There are a number of sophisticated back-up solutions on the market, but the products and approaches to this subject needn’t always be ultra-complex. Storage professionals and techies in general can employ several different very simple and hassle-free back-up techniques to protect their data. For instance, a kind of “duh” pointer that still isn’t used as often as it should be is saving work within the text or as attachments in personal e-mail accounts. It takes all of a minute to do so, and with providers like Google and Microsoft offering hundreds or even thousands of megabytes of storage for a single account at no cost, this is becoming a ever more viable option for small- to medium-sized back-up jobs.

When thinking about how you want to back up your data, it’s important to ask yourself two questions: What are you backing up, and how often? If this process is performed at set intervals, then you might want to consider the snapshot technique. Simply put, this involves a feature — either built into the system already or requiring the purchase of supplementary software — that takes a comprehensive “photograph” of all the programs and files on your computer and saves it as a restore point.

For example, Microsoft’s Windows XP has a feature called System Restore that works exactly like this. If some problem arises that wipes out the information on your box entirely or in part, System Restore can recover that data from the last point in time at which it was saved. The only real work the user has to do in order to ensure data is backed up via this method is to set the desired intervals for snapshots. System Restore will take care of the rest. Simple, huh?

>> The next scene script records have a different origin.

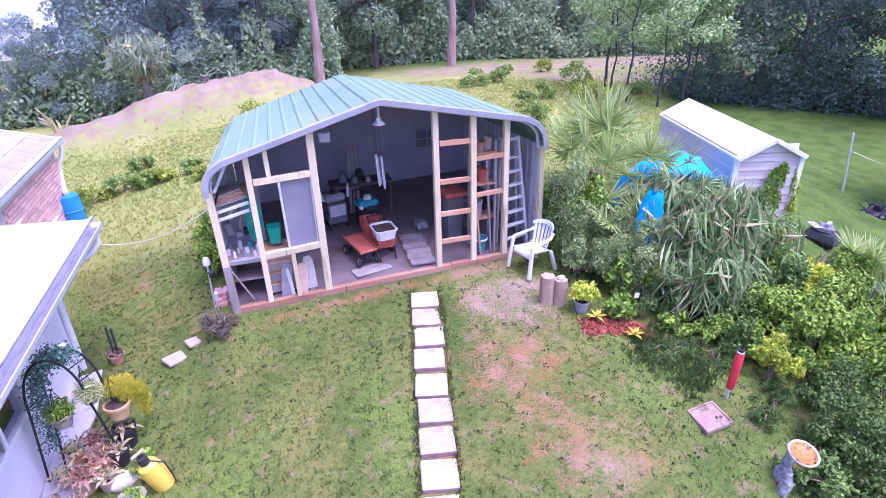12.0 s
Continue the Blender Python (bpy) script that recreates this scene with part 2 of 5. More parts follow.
NEW_WOOD = stuff_of("pale new timber", (0.70, 0.58, 0.34), (0.80, 0.70, 0.48), 3, 0.65, bump=0.1, fine=50, speck=0.1, each=0.14, stretch=(1, 1, 0.15), stain=((0.42, 0.32, 0.19), 9.0, 0.58))
RAW_WOOD = stuff_of("orange-brown timber", (0.50, 0.26, 0.14), (0.62, 0.36, 0.22), 4, 0.7, bump=0.15, fine=50, each=0.12, stretch=(0.2, 1, 1))
SILL_WOOD = stuff_of("weathered reddish sill", (0.34, 0.16, 0.09), (0.46, 0.27, 0.17), 3, 0.75, bump=0.2, fine=45, stretch=(0.3, 1, 1), stain=((0.20, 0.11, 0.08), 5.0, 0.6))
GREY_WOOD = stuff_of("weathered grey timber", (0.30, 0.25, 0.23), (0.45, 0.39, 0.37), 4, 0.85, bump=0.25, fine=60, each=0.15, stretch=(1, 1, 0.3))
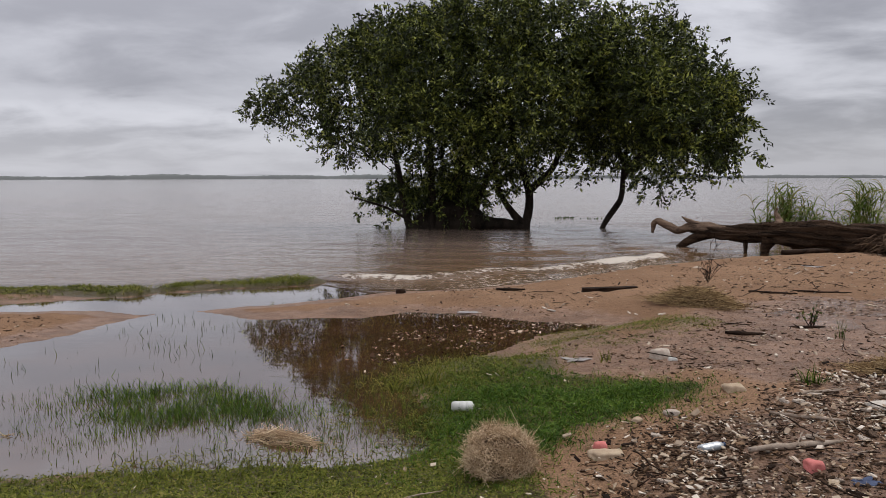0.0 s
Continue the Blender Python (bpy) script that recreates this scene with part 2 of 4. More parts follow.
M_STICK = grainy("drift_stick", (0.007, 0.004, 0.003), (0.042, 0.025, 0.016), 9, 0.85, 0.6, 0.01)
M_PALE_STICK = grainy("bleached_stick", (0.2, 0.15, 0.11), (0.42, 0.34, 0.27), 9, 0.8, 0.5, 0.005)
M_STRAW = island("dry_straw", [(0.0, (0.24, 0.155, 0.09)), (0.5, (0.50, 0.36, 0.22)), (1.0, (0.72, 0.57, 0.39))], 0.85)
M_MAT = island("matted_reed", [(0.0, (0.05, 0.028, 0.016)), (0.45, (0.27, 0.175, 0.085)), (1.0, (0.58, 0.43, 0.23))], 0.9)
M_LEAF = island("tree_leaf", [(0.0, (0.007, 0.010, 0.003)), (0.42, (0.023, 0.033, 0.007)), (0.74, (0.092, 0.115, 0.019)), (1.0, (0.40, 0.43, 0.09))], 0.42, 0.17, 0.25, clump=1.25)
M_LEAF_BUSH = island("bush_leaf", [(0.0, (0.028, 0.040, 0.007)), (0.5, (0.085, 0.105, 0.014)), (0.85, (0.165, 0.175, 0.025)), (1.0, (0.20, 0.13, 0.035))], 0.5, 0.25, 0.12, clump=0.8)
M_LEAF_FRONT = island("thicket_leaf", [(0.0, (0.02, 0.026, 0.005)), (0.45, (0.08, 0.095, 0.012)), (0.8, (0.20, 0.20, 0.028)), (1.0, (0.34, 0.31, 0.05))], 0.5, 0.2, 0.1, clump=1.0)
M_LEAF_PALE = island("pale_leaf", [(0.0, (0.14, 0.16, 0.07)), (1.0, (0.27, 0.28, 0.14))], 0.6, 0.3)
M_REED = island("reed_leaf", [(0.0, (0.07, 0.11, 0.02)), (0.6, (0.15, 0.20, 0.04)), (0.85, (0.26, 0.26, 0.09)), (1.0, (0.40, 0.31, 0.16))], 0.55, 0.25)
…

There is one issue with techniques like these. If users change their systems or crank out new work very frequently, then they still might lose a significant amount of data with snapshots that only preserve information every so often. For those in these situations, it pays to use continuous data protection (CDP). With CDP, users can back up data at a virtually constant rate. Essentially, CDP copies blocks of information whenever they’re changed and can recover them very quickly if need be. With CDP, users can just sit back and do all the work they want, not giving any thought to backing up information. (Of course, because of the potential for physical disasters, all information saved through snapshots or CDP needs to be replicated to an off-site storage facility.)

Data is more copious than ever before. It’s also more valuable to businesses than ever, meaning it has to be protected and preserved. In these circumstances, back ups are necessary, but that doesn’t mean you have to make them harder than necessary.